While letters require a commitment of time, thought, and a little money, we unthinkingly send masses of brief, entirely trivial emails. Sontag used email for less than a decade, yet the Sontag archive in UCLA includes 17,198 emails. It’s difficult to contemplate the mass of digital material that faced Steve Jobs’s biographer Walter Issacson. It’s even more difficult to envision the amount of content that will be left behind by lifelong users of computers, tablets, and smartphones.
However, although email might make the life of the researcher more difficult and less romantic, we should be wary of mistaking different for worse.
In 1969, Foucault asked whether, if an editor found a laundry list jotted down in Nietzsche’s notebook, it should be considered a work or not. Similarly, should an email that has clearly been written with little thought to style be valued differently to an elaborately crafted letter?
Max may regret that Wallace’s writing became terse when he used email, yet it surely casts light on the life and work. It could be that Wallace, as he lapsed back into the depression that eventually killed him, simply didn’t want to write more effusively. Or that in emails he didn’t feel the same obligation to cloak his feelings in craft. Whatever the reason, clearly the expansive and carefully-wrought writing of Wallace’s novels did not come entirely naturally.

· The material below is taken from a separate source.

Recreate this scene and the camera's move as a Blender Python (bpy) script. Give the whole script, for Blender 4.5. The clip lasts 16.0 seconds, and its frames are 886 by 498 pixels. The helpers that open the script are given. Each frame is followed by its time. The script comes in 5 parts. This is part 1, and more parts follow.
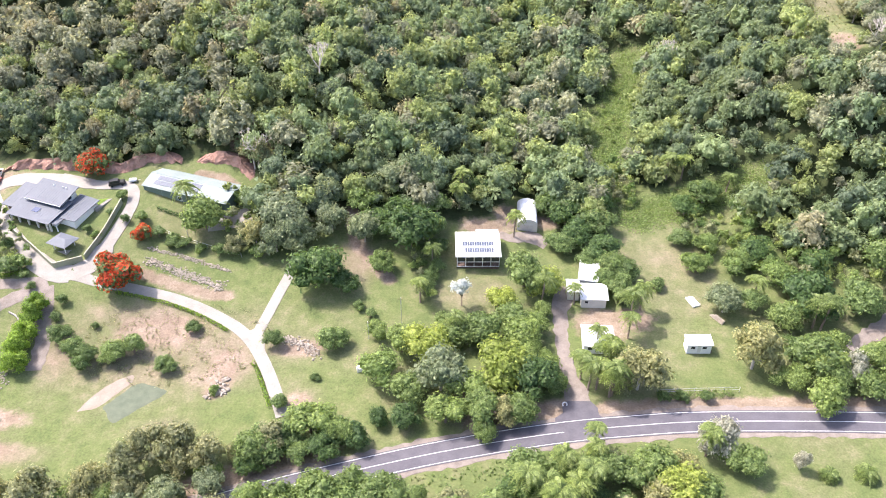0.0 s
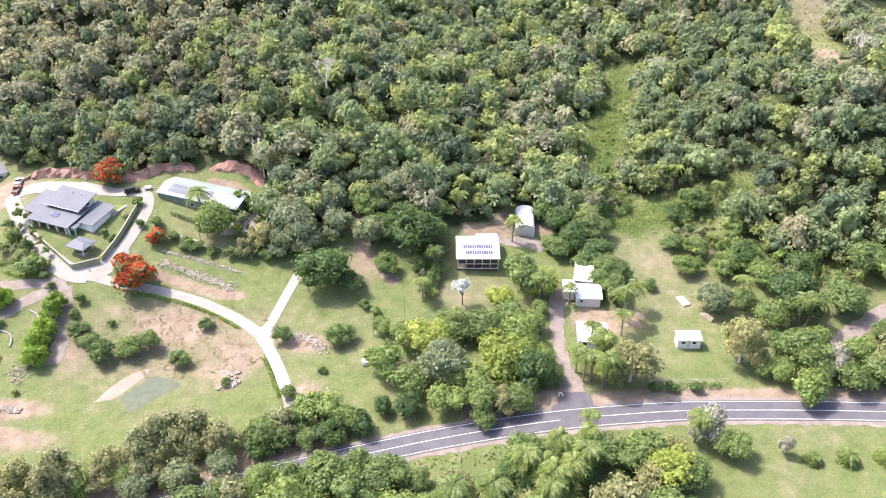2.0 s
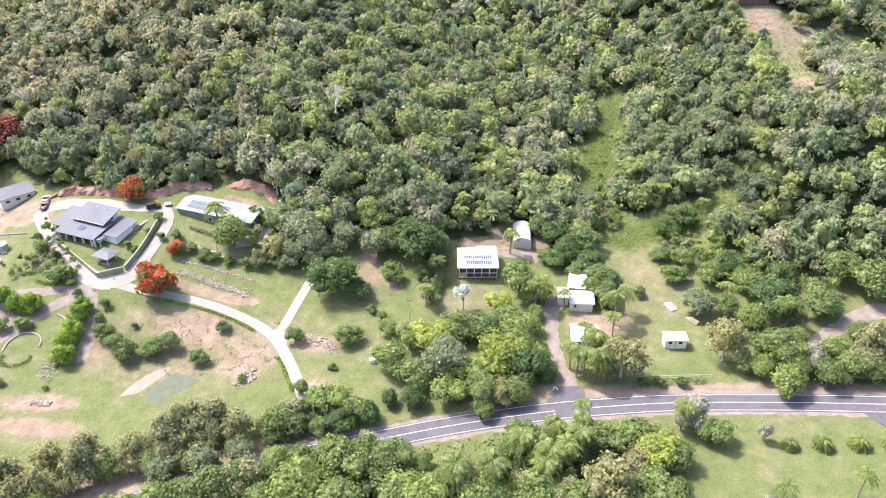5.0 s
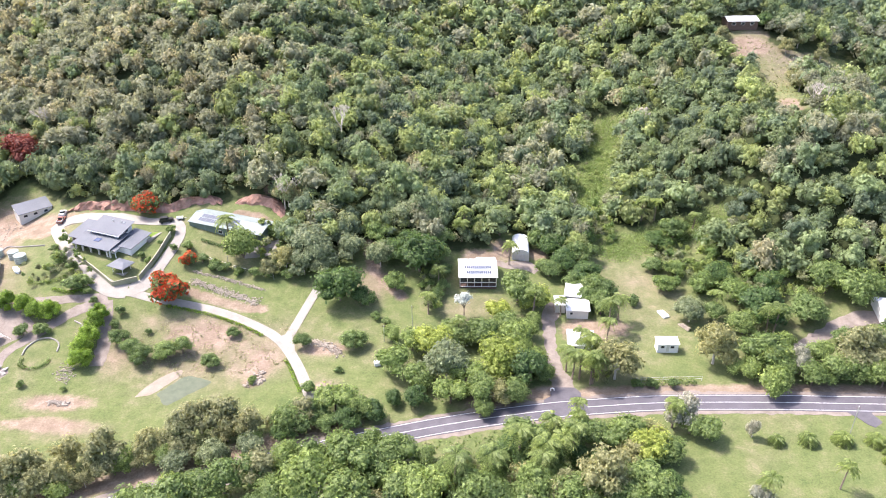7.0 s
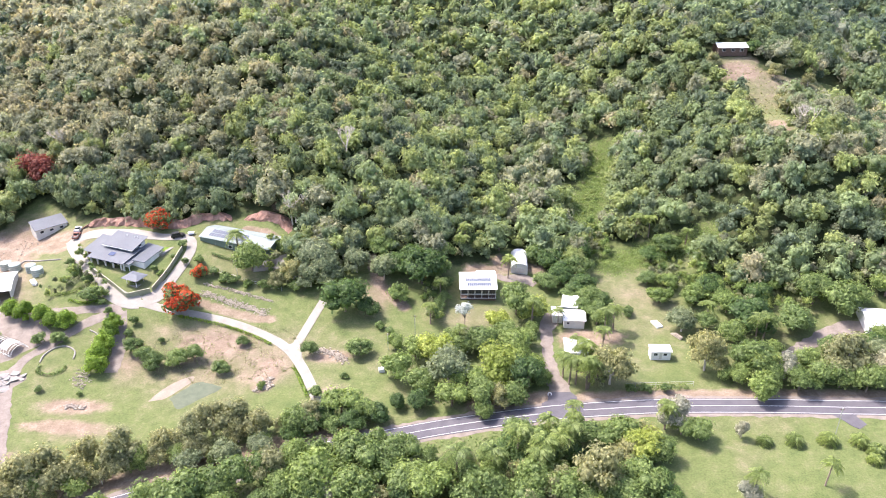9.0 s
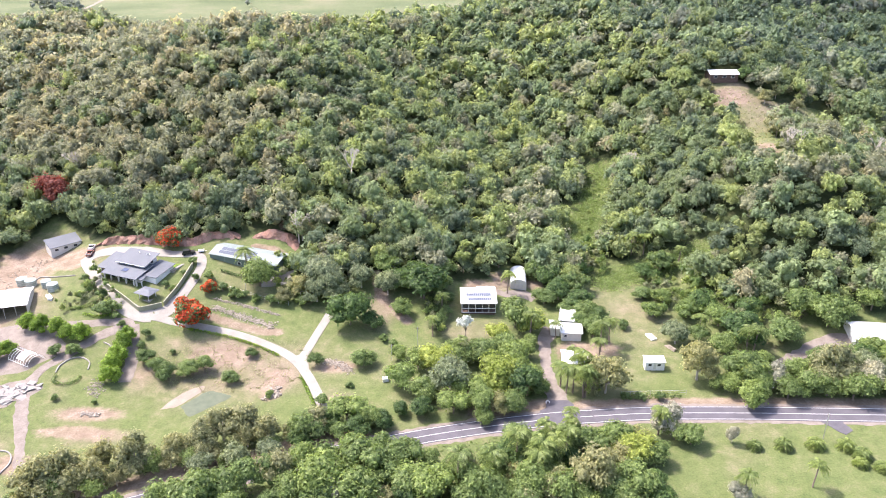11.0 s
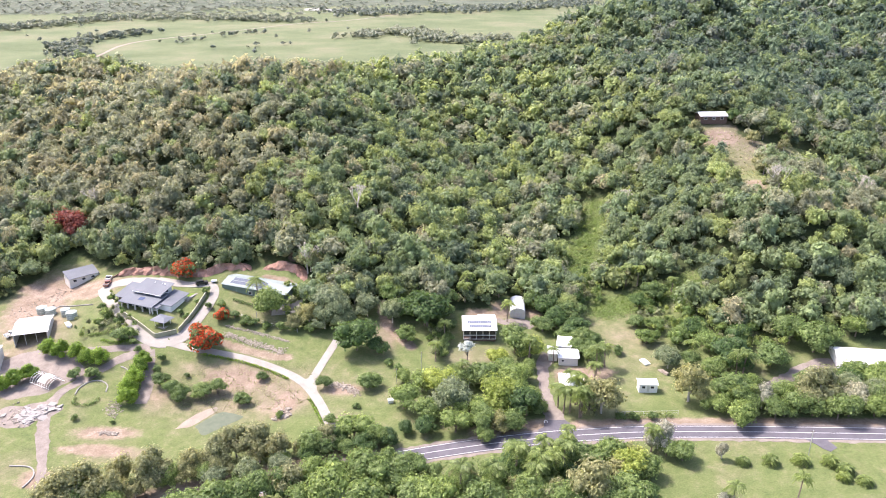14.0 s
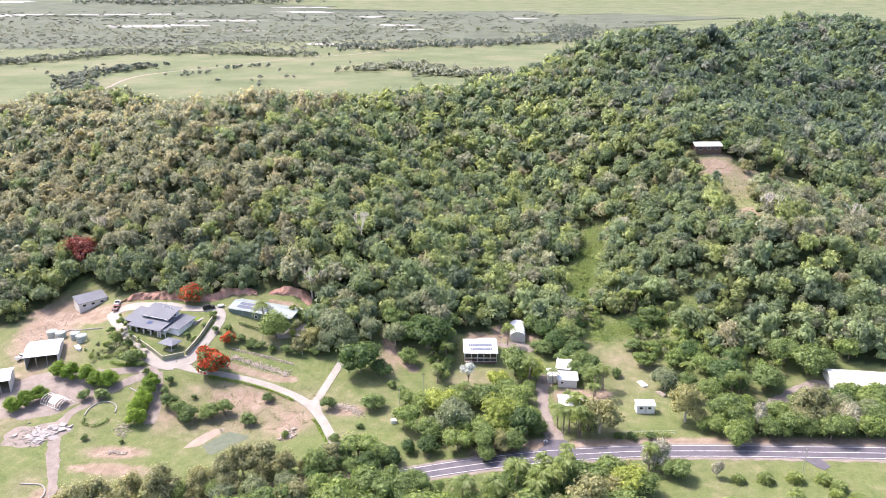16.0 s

For many others, however, email is a light-hearted form. Benjamin Moser highlights his delight at realizing “that Sontag sent e-mails with the subject heading ‘Whassup?’”
But is this more than an endearing quirk? Hermione Lee, biographer of Virginia Woolf, Edith Wharton, and most recently Penelope Fitzgerald, suggests that “when people are at their most frivolous, superficial, gregarious, and chatty is often when they are most revealing about themselves,” highlighting the interplay between “your secret self, your solitary self, your nighttime self, your gregarious, chatty e-mailing self.”
What does it tell us about the “Dark Lady of American Letters,” that following a career largely dedicated to war, illness, and exploitation, she was playful, tender, slightly wacky in her emails? Moser highlights that she was lonely in her last years, and was “elated to be in such easy touch” with her friends. Yet acquaintances she emailed seemed unsure of how to interact with the iconic critic on such casual terms. Do the emails reinforce what one already suspects from Sontag’s prolific diary-writing; that her intellect and reputation prevented her from receiving the love and tenderness she craved?
The task of the biographer is to answer questions like these, with whatever sources are available. Lytton Strachey, who carried the genre from the stodgy tomes of the 19th century to the insightful explorations of the 20th, suggested in his preface to Eminent Victorians that the good biographer can “row over that great ocean of material, and lower down into it, here and there, a little bucket, which will bring up the light of day.” The rise of the e-mail may generate a host of practical and technical challenges, but the art of biography, as cherished by Holroyd, need not suffer as a result.